Give the data below again exactly as written, without its pictures.

● **DATA SHOWN**:

☆ ☆ ☆ ☆

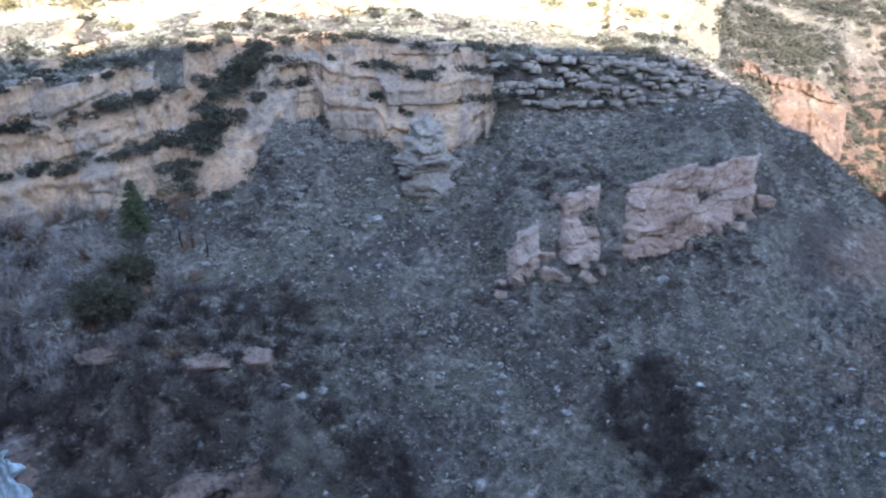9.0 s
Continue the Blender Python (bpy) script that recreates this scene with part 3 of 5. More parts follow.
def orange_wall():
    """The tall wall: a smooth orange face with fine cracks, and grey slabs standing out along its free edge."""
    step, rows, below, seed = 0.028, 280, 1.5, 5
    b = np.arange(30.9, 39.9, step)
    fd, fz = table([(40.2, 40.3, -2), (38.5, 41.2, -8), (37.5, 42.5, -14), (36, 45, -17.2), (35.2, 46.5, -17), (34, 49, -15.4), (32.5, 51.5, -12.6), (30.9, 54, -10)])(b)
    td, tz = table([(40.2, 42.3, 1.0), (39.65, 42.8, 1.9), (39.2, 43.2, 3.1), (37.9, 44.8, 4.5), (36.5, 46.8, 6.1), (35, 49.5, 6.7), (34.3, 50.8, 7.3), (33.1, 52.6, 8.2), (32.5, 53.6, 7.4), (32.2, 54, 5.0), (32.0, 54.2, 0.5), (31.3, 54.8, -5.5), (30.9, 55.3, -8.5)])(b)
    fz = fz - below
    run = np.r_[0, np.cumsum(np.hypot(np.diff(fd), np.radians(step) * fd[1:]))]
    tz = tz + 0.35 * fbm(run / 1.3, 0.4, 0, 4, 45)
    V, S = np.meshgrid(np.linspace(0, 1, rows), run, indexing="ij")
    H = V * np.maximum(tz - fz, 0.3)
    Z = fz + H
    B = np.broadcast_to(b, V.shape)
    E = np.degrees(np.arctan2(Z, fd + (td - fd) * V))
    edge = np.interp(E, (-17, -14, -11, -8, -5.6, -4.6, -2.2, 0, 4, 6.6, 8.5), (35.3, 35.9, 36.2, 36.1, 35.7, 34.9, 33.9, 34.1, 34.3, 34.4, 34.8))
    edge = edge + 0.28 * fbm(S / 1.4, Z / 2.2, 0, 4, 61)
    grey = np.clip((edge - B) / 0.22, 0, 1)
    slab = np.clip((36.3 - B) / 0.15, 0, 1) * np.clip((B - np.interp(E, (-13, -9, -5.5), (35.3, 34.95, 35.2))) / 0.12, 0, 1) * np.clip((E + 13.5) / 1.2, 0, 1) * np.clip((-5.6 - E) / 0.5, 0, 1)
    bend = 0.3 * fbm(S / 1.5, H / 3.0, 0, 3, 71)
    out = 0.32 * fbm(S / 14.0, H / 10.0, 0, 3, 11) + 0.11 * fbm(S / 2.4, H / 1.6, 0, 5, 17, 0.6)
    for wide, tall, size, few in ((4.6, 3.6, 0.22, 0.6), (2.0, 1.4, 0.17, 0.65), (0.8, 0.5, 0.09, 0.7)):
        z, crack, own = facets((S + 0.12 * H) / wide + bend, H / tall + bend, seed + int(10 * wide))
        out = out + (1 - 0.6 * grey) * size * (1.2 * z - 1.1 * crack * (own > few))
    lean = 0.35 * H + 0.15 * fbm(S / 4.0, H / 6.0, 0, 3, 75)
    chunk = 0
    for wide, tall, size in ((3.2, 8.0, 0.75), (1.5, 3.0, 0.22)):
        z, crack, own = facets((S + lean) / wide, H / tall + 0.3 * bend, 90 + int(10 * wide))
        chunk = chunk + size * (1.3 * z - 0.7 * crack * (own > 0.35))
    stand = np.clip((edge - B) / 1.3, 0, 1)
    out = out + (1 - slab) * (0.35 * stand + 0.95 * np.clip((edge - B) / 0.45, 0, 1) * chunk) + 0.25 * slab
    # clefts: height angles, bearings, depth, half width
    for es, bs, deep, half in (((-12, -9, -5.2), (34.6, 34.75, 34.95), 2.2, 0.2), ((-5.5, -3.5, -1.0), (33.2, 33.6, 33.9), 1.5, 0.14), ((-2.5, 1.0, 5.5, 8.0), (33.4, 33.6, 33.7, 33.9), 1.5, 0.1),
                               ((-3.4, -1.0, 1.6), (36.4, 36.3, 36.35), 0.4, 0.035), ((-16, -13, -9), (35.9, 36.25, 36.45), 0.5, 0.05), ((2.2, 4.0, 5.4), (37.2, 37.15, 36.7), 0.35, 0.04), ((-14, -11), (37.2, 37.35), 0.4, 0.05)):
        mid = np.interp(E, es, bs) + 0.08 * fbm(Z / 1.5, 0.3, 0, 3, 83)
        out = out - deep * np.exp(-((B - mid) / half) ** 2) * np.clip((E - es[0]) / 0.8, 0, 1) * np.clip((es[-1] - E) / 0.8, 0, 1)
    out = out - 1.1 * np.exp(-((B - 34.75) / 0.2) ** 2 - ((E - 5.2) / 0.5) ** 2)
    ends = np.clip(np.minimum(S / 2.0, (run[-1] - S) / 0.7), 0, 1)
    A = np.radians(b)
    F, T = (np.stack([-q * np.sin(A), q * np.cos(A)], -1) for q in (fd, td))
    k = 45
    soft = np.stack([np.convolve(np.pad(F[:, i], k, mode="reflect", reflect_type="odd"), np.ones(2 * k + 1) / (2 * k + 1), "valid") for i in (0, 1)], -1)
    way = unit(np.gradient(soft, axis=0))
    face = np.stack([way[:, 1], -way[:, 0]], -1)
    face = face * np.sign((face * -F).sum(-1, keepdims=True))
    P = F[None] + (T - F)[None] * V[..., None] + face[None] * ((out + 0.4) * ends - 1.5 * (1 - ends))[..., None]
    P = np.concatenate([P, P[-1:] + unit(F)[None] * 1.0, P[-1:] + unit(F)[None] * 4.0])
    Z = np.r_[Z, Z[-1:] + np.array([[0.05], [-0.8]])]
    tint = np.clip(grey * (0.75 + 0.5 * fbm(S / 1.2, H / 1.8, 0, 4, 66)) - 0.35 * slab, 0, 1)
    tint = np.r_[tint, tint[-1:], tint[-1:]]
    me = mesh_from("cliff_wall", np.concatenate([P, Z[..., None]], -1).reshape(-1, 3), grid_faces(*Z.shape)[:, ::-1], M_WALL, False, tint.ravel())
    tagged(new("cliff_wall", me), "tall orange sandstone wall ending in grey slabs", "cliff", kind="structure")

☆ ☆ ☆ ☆

● **EXERCISE OUTPUT**:
9.0 s
Continue the Blender Python (bpy) script that recreates this scene with part 3 of 5. More parts follow.
def orange_wall():
    """The tall wall: a smooth orange face with fine cracks, and grey slabs standing out along its free edge."""
    step, rows, below, seed = 0.028, 280, 1.5, 5
    b = np.arange(30.9, 39.9, step)
    fd, fz = table([(40.2, 40.3, -2), (38.5, 41.2, -8), (37.5, 42.5, -14), (36, 45, -17.2), (35.2, 46.5, -17), (34, 49, -15.4), (32.5, 51.5, -12.6), (30.9, 54, -10)])(b)
    td, tz = table([(40.2, 42.3, 1.0), (39.65, 42.8, 1.9), (39.2, 43.2, 3.1), (37.9, 44.8, 4.5), (36.5, 46.8, 6.1), (35, 49.5, 6.7), (34.3, 50.8, 7.3), (33.1, 52.6, 8.2), (32.5, 53.6, 7.4), (32.2, 54, 5.0), (32.0, 54.2, 0.5), (31.3, 54.8, -5.5), (30.9, 55.3, -8.5)])(b)
    fz = fz - below
    run = np.r_[0, np.cumsum(np.hypot(np.diff(fd), np.radians(step) * fd[1:]))]
    tz = tz + 0.35 * fbm(run / 1.3, 0.4, 0, 4, 45)
    V, S = np.meshgrid(np.linspace(0, 1, rows), run, indexing="ij")
    H = V * np.maximum(tz - fz, 0.3)
    Z = fz + H
    B = np.broadcast_to(b, V.shape)
    E = np.degrees(np.arctan2(Z, fd + (td - fd) * V))
    edge = np.interp(E, (-17, -14, -11, -8, -5.6, -4.6, -2.2, 0, 4, 6.6, 8.5), (35.3, 35.9, 36.2, 36.1, 35.7, 34.9, 33.9, 34.1, 34.3, 34.4, 34.8))
    edge = edge + 0.28 * fbm(S / 1.4, Z / 2.2, 0, 4, 61)
    grey = np.clip((edge - B) / 0.22, 0, 1)
    slab = np.clip((36.3 - B) / 0.15, 0, 1) * np.clip((B - np.interp(E, (-13, -9, -5.5), (35.3, 34.95, 35.2))) / 0.12, 0, 1) * np.clip((E + 13.5) / 1.2, 0, 1) * np.clip((-5.6 - E) / 0.5, 0, 1)
    bend = 0.3 * fbm(S / 1.5, H / 3.0, 0, 3, 71)
    out = 0.32 * fbm(S / 14.0, H / 10.0, 0, 3, 11) + 0.11 * fbm(S / 2.4, H / 1.6, 0, 5, 17, 0.6)
    for wide, tall, size, few in ((4.6, 3.6, 0.22, 0.6), (2.0, 1.4, 0.17, 0.65), (0.8, 0.5, 0.09, 0.7)):
        z, crack, own = facets((S + 0.12 * H) / wide + bend, H / tall + bend, seed + int(10 * wide))
        out = out + (1 - 0.6 * grey) * size * (1.2 * z - 1.1 * crack * (own > few))
    lean = 0.35 * H + 0.15 * fbm(S / 4.0, H / 6.0, 0, 3, 75)
    chunk = 0
    for wide, tall, size in ((3.2, 8.0, 0.75), (1.5, 3.0, 0.22)):
        z, crack, own = facets((S + lean) / wide, H / tall + 0.3 * bend, 90 + int(10 * wide))
        chunk = chunk + size * (1.3 * z - 0.7 * crack * (own > 0.35))
    stand = np.clip((edge - B) / 1.3, 0, 1)
    out = out + (1 - slab) * (0.35 * stand + 0.95 * np.clip((edge - B) / 0.45, 0, 1) * chunk) + 0.25 * slab
    # clefts: height angles, bearings, depth, half width
    for es, bs, deep, half in (((-12, -9, -5.2), (34.6, 34.75, 34.95), 2.2, 0.2), ((-5.5, -3.5, -1.0), (33.2, 33.6, 33.9), 1.5, 0.14), ((-2.5, 1.0, 5.5, 8.0), (33.4, 33.6, 33.7, 33.9), 1.5, 0.1),
                               ((-3.4, -1.0, 1.6), (36.4, 36.3, 36.35), 0.4, 0.035), ((-16, -13, -9), (35.9, 36.25, 36.45), 0.5, 0.05), ((2.2, 4.0, 5.4), (37.2, 37.15, 36.7), 0.35, 0.04), ((-14, -11), (37.2, 37.35), 0.4, 0.05)):
        mid = np.interp(E, es, bs) + 0.08 * fbm(Z / 1.5, 0.3, 0, 3, 83)
        out = out - deep * np.exp(-((B - mid) / half) ** 2) * np.clip((E - es[0]) / 0.8, 0, 1) * np.clip((es[-1] - E) / 0.8, 0, 1)
    out = out - 1.1 * np.exp(-((B - 34.75) / 0.2) ** 2 - ((E - 5.2) / 0.5) ** 2)
    ends = np.clip(np.minimum(S / 2.0, (run[-1] - S) / 0.7), 0, 1)
    A = np.radians(b)
    F, T = (np.stack([-q * np.sin(A), q * np.cos(A)], -1) for q in (fd, td))
    k = 45
    soft = np.stack([np.convolve(np.pad(F[:, i], k, mode="reflect", reflect_type="odd"), np.ones(2 * k + 1) / (2 * k + 1), "valid") for i in (0, 1)], -1)
    way = unit(np.gradient(soft, axis=0))
    face = np.stack([way[:, 1], -way[:, 0]], -1)
    face = face * np.sign((face * -F).sum(-1, keepdims=True))
    P = F[None] + (T - F)[None] * V[..., None] + face[None] * ((out + 0.4) * ends - 1.5 * (1 - ends))[..., None]
    P = np.concatenate([P, P[-1:] + unit(F)[None] * 1.0, P[-1:] + unit(F)[None] * 4.0])
    Z = np.r_[Z, Z[-1:] + np.array([[0.05], [-0.8]])]
    tint = np.clip(grey * (0.75 + 0.5 * fbm(S / 1.2, H / 1.8, 0, 4, 66)) - 0.35 * slab, 0, 1)
    tint = np.r_[tint, tint[-1:], tint[-1:]]
    me = mesh_from("cliff_wall", np.concatenate([P, Z[..., None]], -1).reshape(-1, 3), grid_faces(*Z.shape)[:, ::-1], M_WALL, False, tint.ravel())
    tagged(new("cliff_wall", me), "tall orange sandstone wall ending in grey slabs", "cliff", kind="structure")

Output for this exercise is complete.